Every major consulting firm has published its AI readiness framework. Every software vendor has a deployment playbook. Every conference has a keynote track dedicated to the transformative potential of machine learning, large language models, and generative AI. And yet, by most credible estimates, somewhere between 70 and 85 percent of enterprise AI initiatives fail to reach meaningful scale.
The technology is not the problem.
This is the conversation most organizations are not having — and the silence is expensive. When an AI initiative fails, the postmortem almost always attributes the failure to data quality issues, infrastructure limitations, or model performance. These are real problems. They are also rarely the root cause. The actual failure mode is organizational, and it was visible long before the first model was trained.
The Seduction of the Pilot
Organizations fall in love with AI pilots. A pilot is intellectually exciting, politically safe, and easy to celebrate. You identify a constrained use case, assemble a small cross-functional team, allocate a modest budget, and produce a proof of concept that generates a compelling slide for the board deck. Everyone applauds. Then nothing scales.
The pilot addiction is not irrational — it is a predictable response to uncertainty. When the full scope of AI transformation is unclear, limiting exposure feels prudent. But the pilot model contains a structural flaw that most organizations discover too late: the conditions that make a pilot succeed are precisely the conditions that do not exist in the broader organization.
A pilot succeeds because it has executive sponsorship, a motivated team, reduced process friction, and an artificially simplified environment. When you try to move the same solution into production at enterprise scale, you encounter the real organization — with its legacy workflows, its data governance gaps, its middle management skepticism, and its very rational fear of displacement. The technology works. The organization doesn’t.
Most organizations don’t have an AI technology problem. They have an AI change management problem, dressed up in technical language so it looks like something IT can solve.
What Adoption Actually Requires
Genuine AI adoption — the kind that generates measurable ROI and competitive advantage — requires three organizational capabilities that most enterprises have significantly underdeveloped.

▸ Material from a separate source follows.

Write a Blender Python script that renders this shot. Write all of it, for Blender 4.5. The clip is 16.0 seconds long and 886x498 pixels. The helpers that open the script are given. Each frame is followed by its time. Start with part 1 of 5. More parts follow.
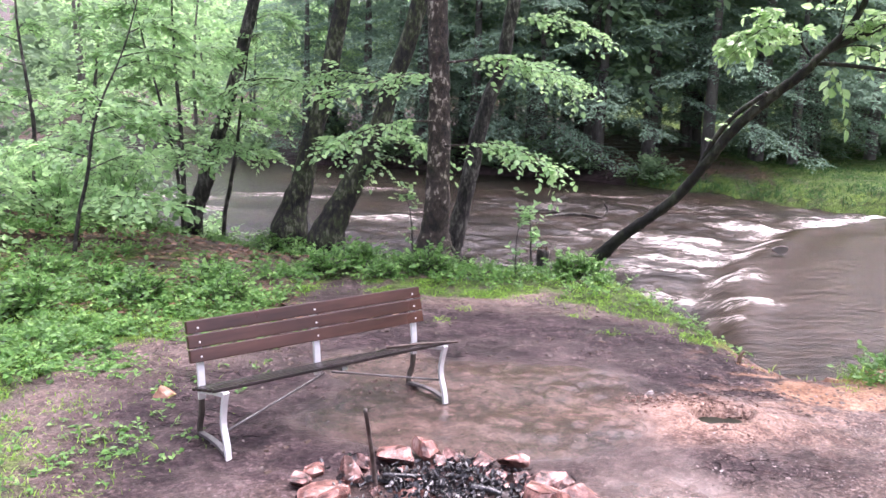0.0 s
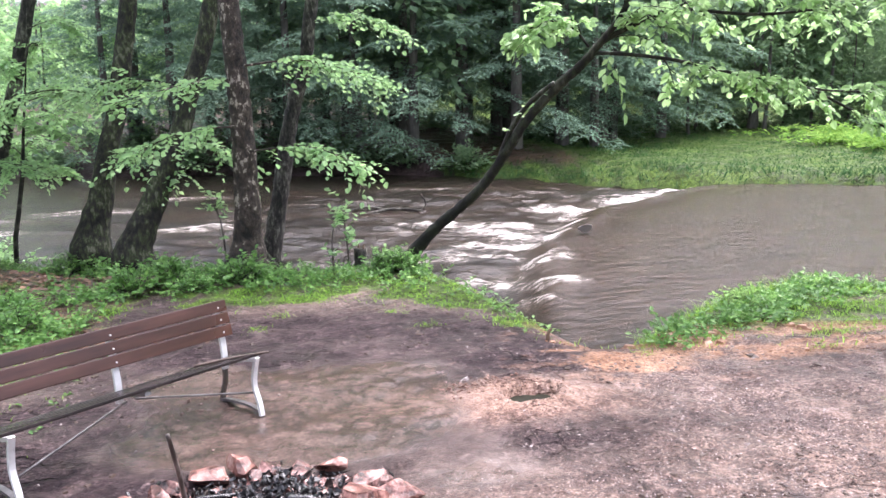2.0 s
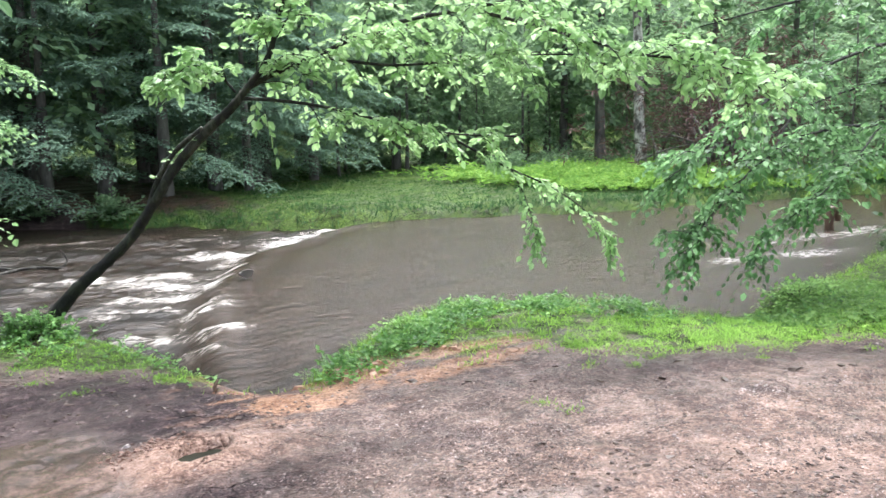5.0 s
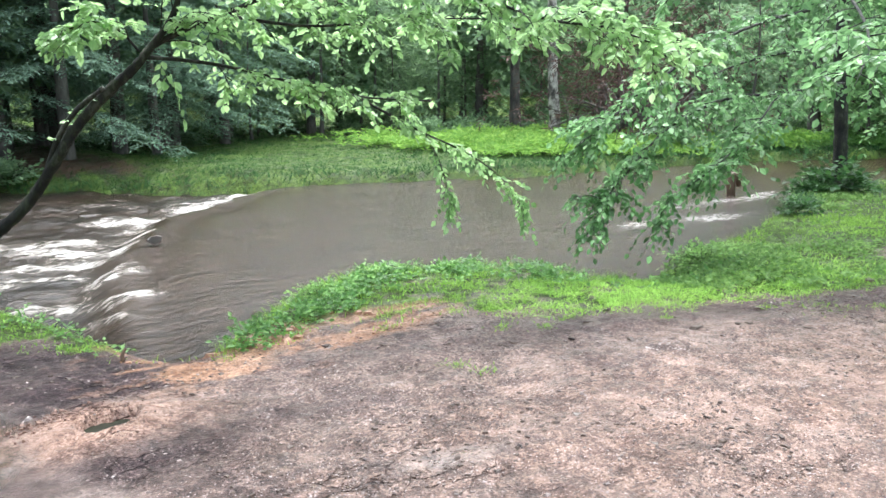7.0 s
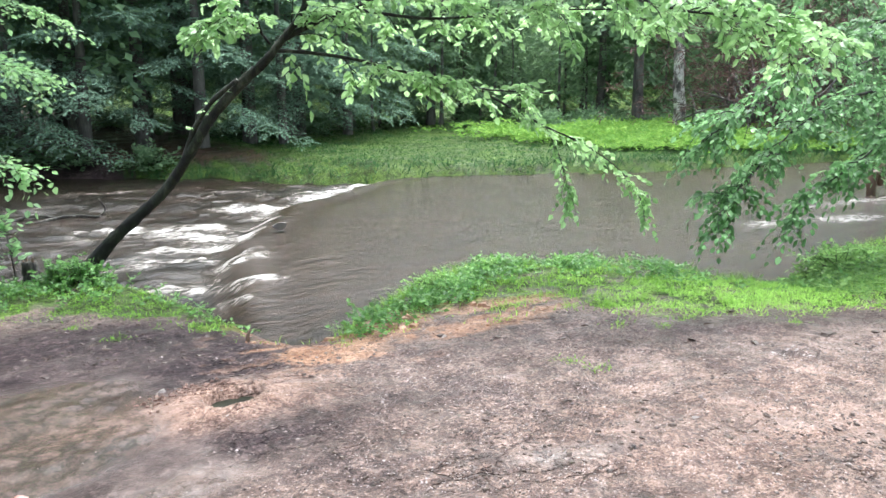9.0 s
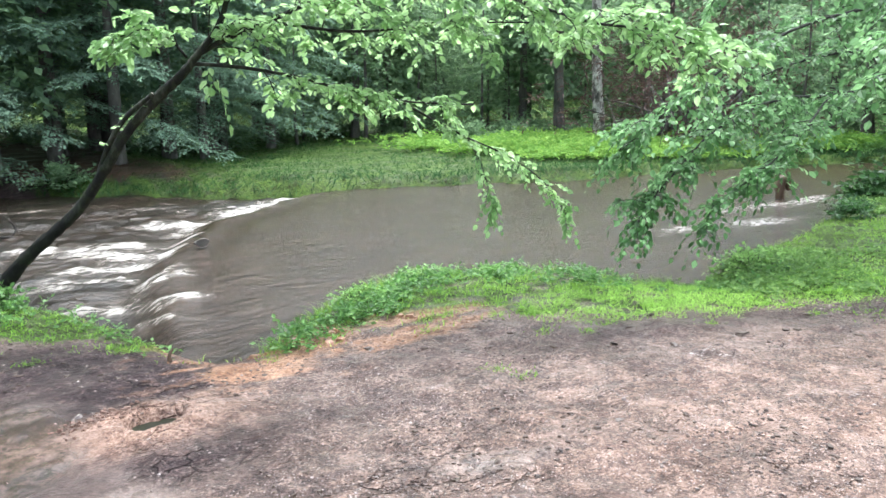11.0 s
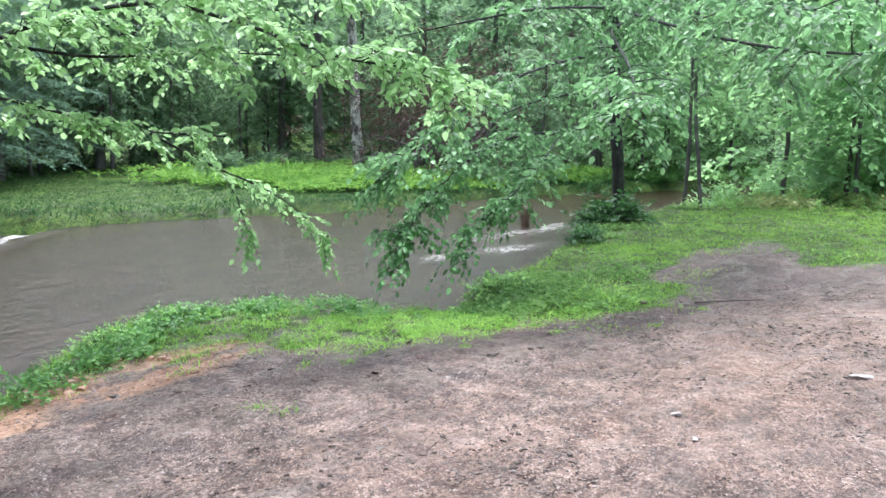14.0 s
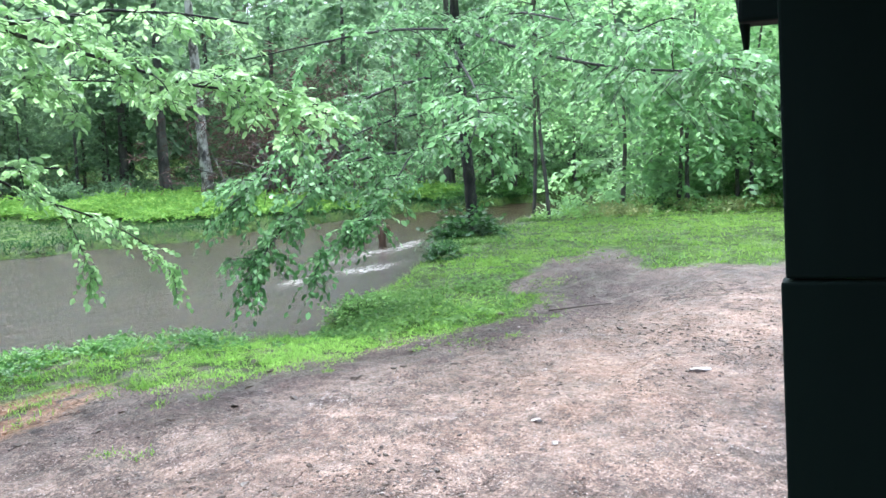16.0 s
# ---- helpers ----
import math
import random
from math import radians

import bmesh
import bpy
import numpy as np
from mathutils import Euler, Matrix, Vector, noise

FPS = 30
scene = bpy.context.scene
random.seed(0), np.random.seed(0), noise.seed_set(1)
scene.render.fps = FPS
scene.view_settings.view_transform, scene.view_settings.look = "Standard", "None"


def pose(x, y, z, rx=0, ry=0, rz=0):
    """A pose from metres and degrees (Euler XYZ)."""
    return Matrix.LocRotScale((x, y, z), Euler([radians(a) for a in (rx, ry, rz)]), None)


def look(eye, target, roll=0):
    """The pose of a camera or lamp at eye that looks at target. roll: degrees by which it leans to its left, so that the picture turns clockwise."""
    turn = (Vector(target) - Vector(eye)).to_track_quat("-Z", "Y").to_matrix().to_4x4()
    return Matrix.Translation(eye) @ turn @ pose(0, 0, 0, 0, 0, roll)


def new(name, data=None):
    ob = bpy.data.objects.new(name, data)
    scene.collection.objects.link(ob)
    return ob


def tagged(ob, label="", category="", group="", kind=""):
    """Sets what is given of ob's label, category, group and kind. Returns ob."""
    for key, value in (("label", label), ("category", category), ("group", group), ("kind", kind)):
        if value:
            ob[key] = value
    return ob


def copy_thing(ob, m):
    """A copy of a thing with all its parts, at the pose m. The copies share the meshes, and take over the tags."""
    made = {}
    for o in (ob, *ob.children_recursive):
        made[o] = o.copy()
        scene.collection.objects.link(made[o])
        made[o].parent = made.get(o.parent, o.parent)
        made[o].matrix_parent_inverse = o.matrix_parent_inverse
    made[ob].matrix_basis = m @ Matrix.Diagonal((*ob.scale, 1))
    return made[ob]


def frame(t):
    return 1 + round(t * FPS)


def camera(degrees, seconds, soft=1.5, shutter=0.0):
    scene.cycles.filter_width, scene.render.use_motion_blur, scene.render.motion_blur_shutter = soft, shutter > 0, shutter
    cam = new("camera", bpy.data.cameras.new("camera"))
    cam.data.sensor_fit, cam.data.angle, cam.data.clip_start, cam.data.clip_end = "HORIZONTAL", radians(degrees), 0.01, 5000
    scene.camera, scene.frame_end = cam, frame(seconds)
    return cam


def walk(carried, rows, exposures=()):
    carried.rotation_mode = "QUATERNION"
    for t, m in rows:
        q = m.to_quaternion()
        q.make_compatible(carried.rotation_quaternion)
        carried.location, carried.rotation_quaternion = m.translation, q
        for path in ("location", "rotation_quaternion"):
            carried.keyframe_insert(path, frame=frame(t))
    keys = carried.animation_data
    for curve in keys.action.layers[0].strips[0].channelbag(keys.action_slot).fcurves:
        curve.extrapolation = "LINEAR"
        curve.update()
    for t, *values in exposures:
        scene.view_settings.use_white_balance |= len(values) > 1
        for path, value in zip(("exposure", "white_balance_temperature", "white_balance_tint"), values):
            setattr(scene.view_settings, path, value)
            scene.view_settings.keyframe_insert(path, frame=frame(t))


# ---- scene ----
cam = camera(58.0, 16.0, shutter=0.12)
PATH = [
    (0, (0.073, -1.434, 2.182), (-0.056, 0.523, 1.79), 1.9),
    (0.5, (0.027, -1.438, 2.182), (0.018, 0.526, 1.809), 1.0),
    (1, (0.092, -1.425, 2.183), (0.207, 0.532, 1.789), 0.3),
    (1.5, (0.196, -1.433, 2.203), (0.431, 0.51, 1.79), -0.2),
    (2, (0.268, -1.44, 2.21), (0.555, 0.5, 1.815), -0.8),
    (2.5, (0.278, -1.46, 2.223), (0.673, 0.467, 1.859), -0.9),
    (3, (0.243, -1.424, 2.218), (0.852, 0.451, 1.879), -0.1),
    (3.5, (0.247, -1.455, 2.211), (1.013, 0.364, 1.887), -0.3),
    (4, (0.256, -1.464, 2.215), (1.117, 0.314, 1.902), -1.1),
    (4.5, (0.266, -1.461, 2.212), (1.209, 0.276, 1.903), -1.5),
    (5, (0.275, -1.467, 2.217), (1.342, 0.197, 1.915), -1.0),
    (5.2, (0.284, -1.474, 2.214), (1.405, 0.155, 1.915), -0.8),
    (7.3, (0.287, -1.498, 2.211), (1.511, 0.033, 1.812), -0.1),
    (7.5, (0.26, -1.504, 2.228), (1.446, 0.057, 1.827), 0.0),
    (8, (0.262, -1.49, 2.216), (1.354, 0.134, 1.806), 0.5),
    (8.2, (0.27, -1.474, 2.212), (1.332, 0.168, 1.794), 0.7),
    (10.3, (0.284, -1.497, 2.21), (1.223, 0.23, 1.84), -1.5),
    (10.5, (0.293, -1.495, 2.21), (1.301, 0.193, 1.839), -1.1),
    (11, (0.295, -1.506, 2.211), (1.436, 0.092, 1.832), -0.6),
    (11.5, (0.308, -1.511, 2.213), (1.515, 0.041, 1.847), -0.7),
    (12, (0.307, -1.53, 2.218), (1.581, -0.027, 1.875), -0.4),
    (12.5, (0.311, -1.536, 2.222), (1.671, -0.104, 1.905), -0.1),
    (13, (0.317, -1.55, 2.224), (1.756, -0.194, 1.925), 0.0),
    (13.5, (0.335, -1.546, 2.217), (1.845, -0.269, 1.919), 0.4),
    (14, (0.334, -1.557, 2.219), (1.902, -0.353, 1.917), 0.5),
    (14.5, (0.34, -1.567, 2.223), (1.962, -0.434, 1.928), 0.1),
    (15, (0.346, -1.578, 2.231), (2.029, -0.536, 1.95), -0.6),
    (15.5, (0.351, -1.574, 2.232), (2.073, -0.594, 1.964), -1.3),
    (16, (0.339, -1.586, 2.235), (2.1, -0.674, 1.978), -1.4),
]
walk(cam, [(t, look(eye, target, roll)) for t, eye, target, roll in PATH],
     exposures=[(0.0, 2.17, 6150, 32), (1.0, 2.13, 6150, 27), (2.5, 2.13, 6150, 19), (3.5, 2.0, 6150, 13), (5.0, 1.9, 6090, 10), (8.0, 1.97, 5980, 6), (11.0, 1.93, 5950, 6), (12.0, 1.8, 5930, 7), (13.0, 1.67, 5830, 7), (14.5, 1.74, 5680, 6), (16.0, 1.92, 5540, 4)])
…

The first is executive clarity, not enthusiasm. There is no shortage of executives who are excited about AI. Excitement is not the same as clarity. Clarity means the CEO and the leadership team can articulate specifically which strategic decisions will be made differently because of AI, which processes will change, and what success looks like in 18 months. Without that specificity, AI strategy becomes a solution in search of a problem — and the organization funds pilots indefinitely while waiting for clarity to emerge.
The second is organizational literacy, not universal expertise. You do not need every employee to understand how a large language model works. You do need every employee to understand what AI can and cannot do, how it affects their specific role, and what their responsibility is in ensuring the organization uses it responsibly. The difference between an AI-ready workforce and an AI-resistant one is almost entirely a function of communication quality and training design — not technical sophistication. Organizations that skip this step manufacture fear, and fear produces the passive resistance that quietly kills adoption.
The third is governance before scale. Most organizations treat AI governance as a compliance afterthought — something the legal team handles once the technology is already deployed. This is backwards. Governance frameworks — covering data ownership, model auditing, decision accountability, and ethical use boundaries — need to be designed before scaling begins, not retrofitted afterward. Without them, you will eventually encounter an AI-generated decision that produces a bad outcome, and your organization will have no institutional infrastructure to respond.
The Organizational Readiness Assessment No One Takes Seriously
Before any organization begins an AI deployment conversation, it should complete a rigorous readiness assessment across four dimensions: strategic alignment, data maturity, workforce readiness, and governance infrastructure. Most organizations that commission these assessments treat them as a formality — a box to check before the budget is approved.
The assessment findings are almost always predictive. Organizations with low governance scores consistently struggle to scale. Organizations with low workforce readiness scores consistently face adoption resistance. The data does not lie. Executives just don’t want to hear that the path to AI value runs through organizational development before it runs through technology procurement.
The hardest conversation I have with leadership teams is this one: your AI strategy is probably six to twelve months behind where you think it is, because you have been measuring progress by the number of pilots completed rather than by the depth of organizational capability built. Pilots are theater. Capability is the asset.
What Boards Should Be Asking
If you sit on a board or are responsible for AI governance at the enterprise level, the questions that matter are not technical. You do not need to understand transformer architecture. You need to know whether the organization has a documented AI use case prioritization framework with explicit ROI thresholds. You need to know whether there is a named executive — not a committee, an executive — accountable for AI adoption outcomes. You need to know whether the workforce literacy program exists as an actual program with enrollment data, or as a slide in a strategy deck.
And you need to ask, directly, how many of the organization’s AI pilots from the last three years have reached enterprise scale. The ratio of pilots to scaled deployments is the single most revealing indicator of organizational AI maturity. A healthy organization should be scaling at least a third of what it pilots. Most are scaling less than ten percent.
The technology is ready. The question is whether your organization is.